What you will do. Repeat the listing exactly as given, omitting every image.

Recorded information.
============================================================

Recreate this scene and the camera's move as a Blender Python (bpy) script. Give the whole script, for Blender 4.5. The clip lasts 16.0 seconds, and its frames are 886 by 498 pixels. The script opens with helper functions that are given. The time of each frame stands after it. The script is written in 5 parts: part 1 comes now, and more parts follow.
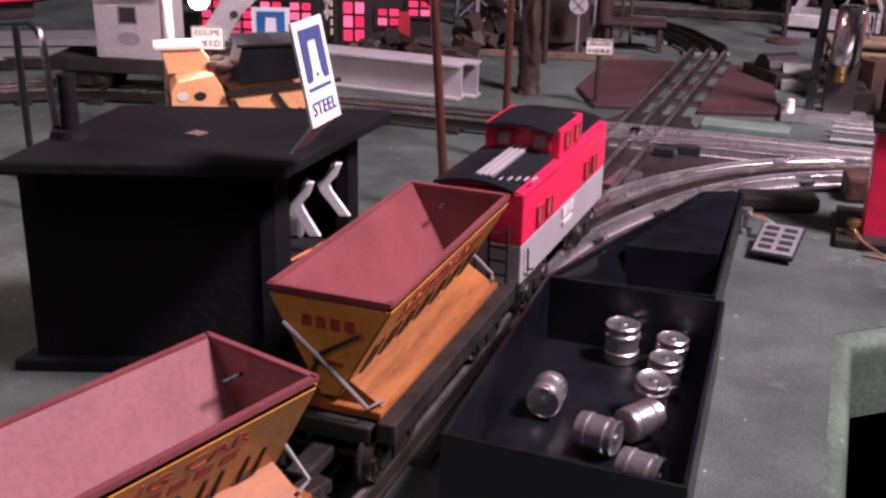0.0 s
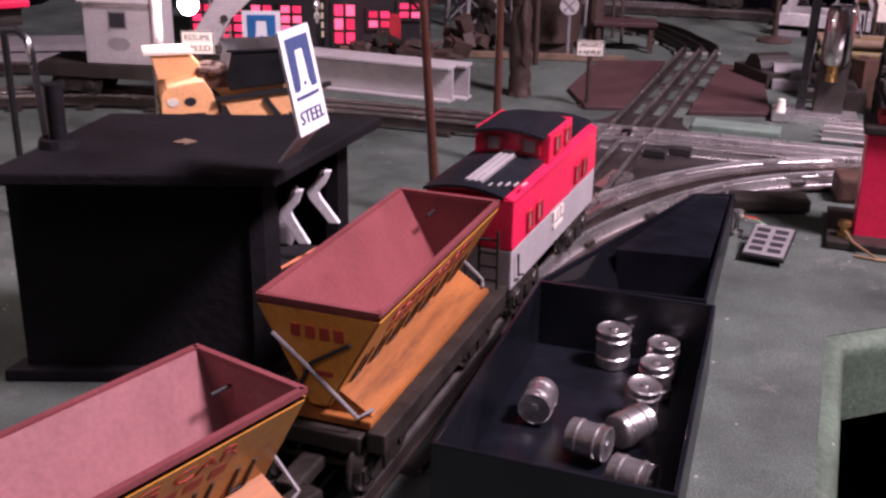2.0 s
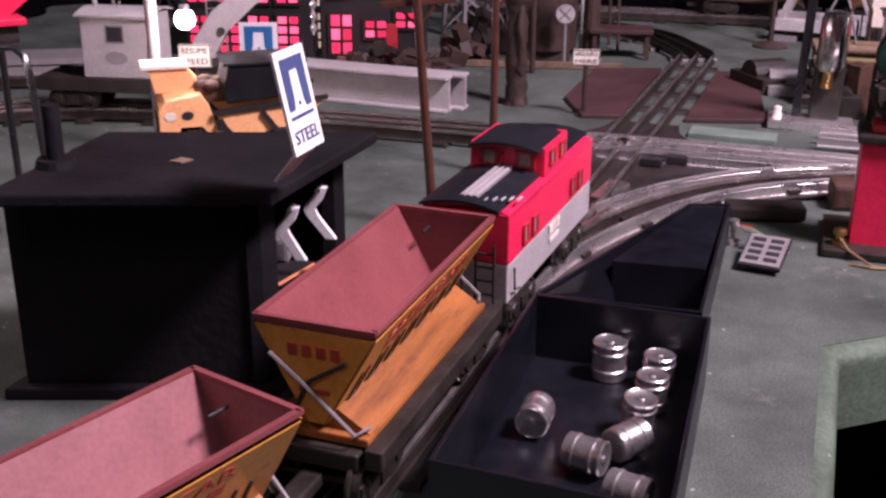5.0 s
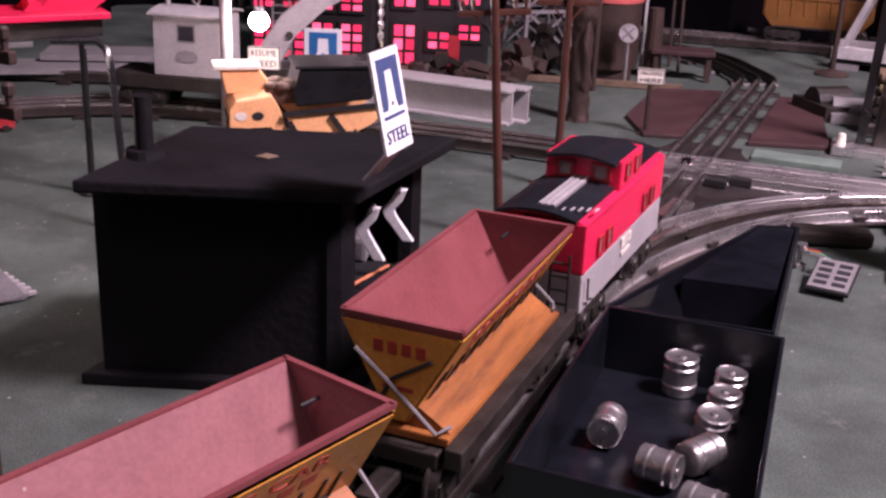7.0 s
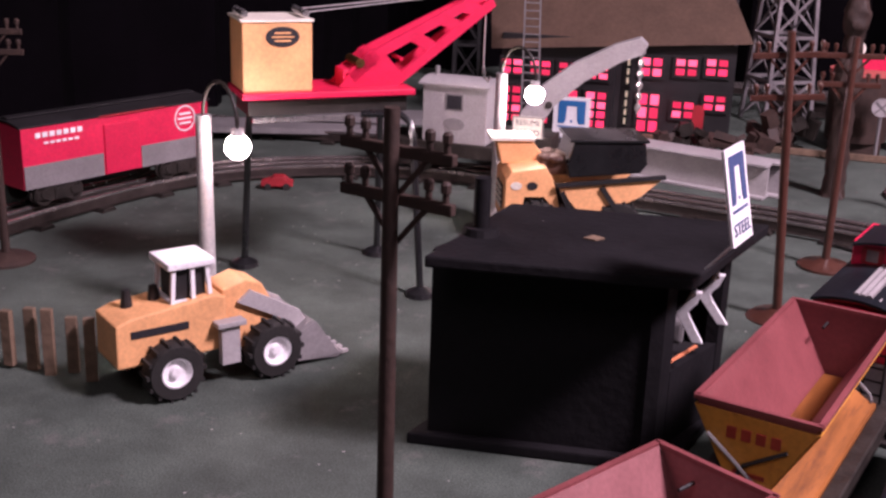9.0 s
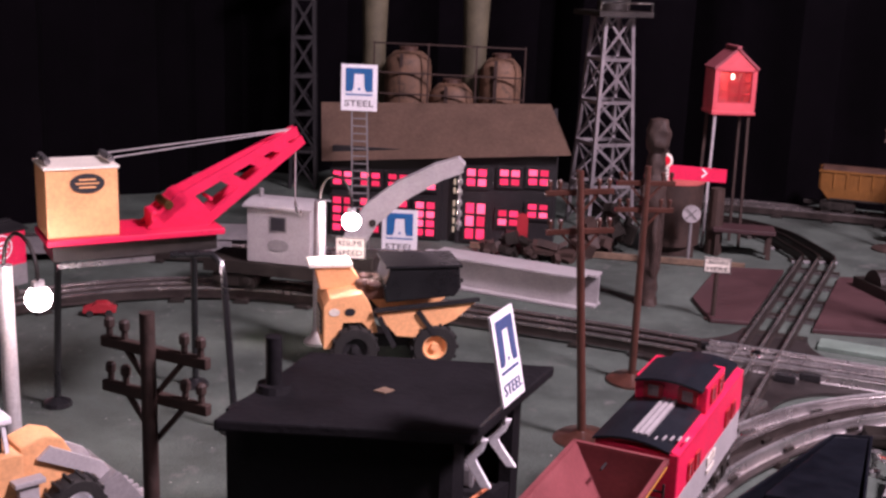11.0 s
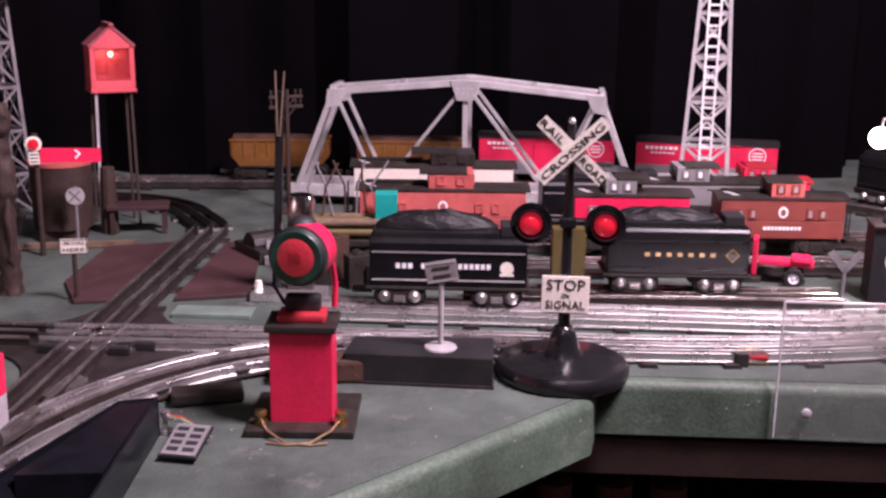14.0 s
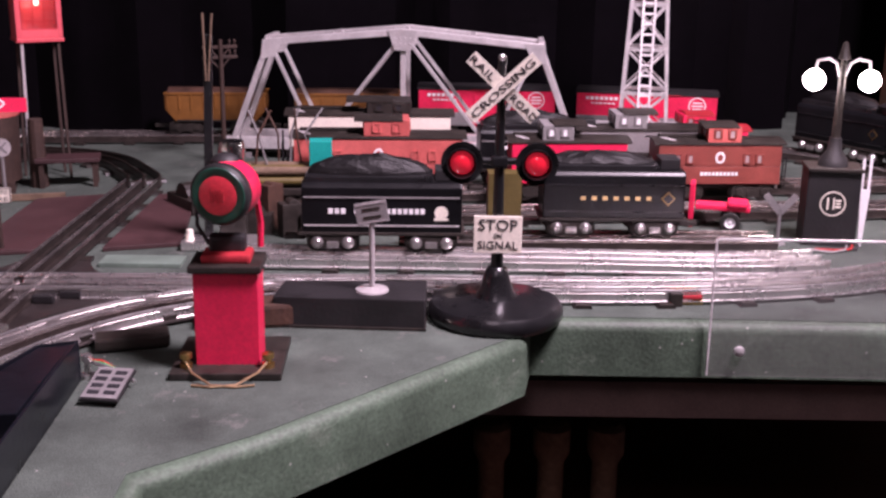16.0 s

============================================================

Expected answer.
Recreate this scene and the camera's move as a Blender Python (bpy) script. Give the whole script, for Blender 4.5. The clip lasts 16.0 seconds, and its frames are 886 by 498 pixels. The script opens with helper functions that are given. The time of each frame stands after it. The script is written in 5 parts: part 1 comes now, and more parts follow.
0.0 s
2.0 s
5.0 s
7.0 s
9.0 s
11.0 s
14.0 s
16.0 s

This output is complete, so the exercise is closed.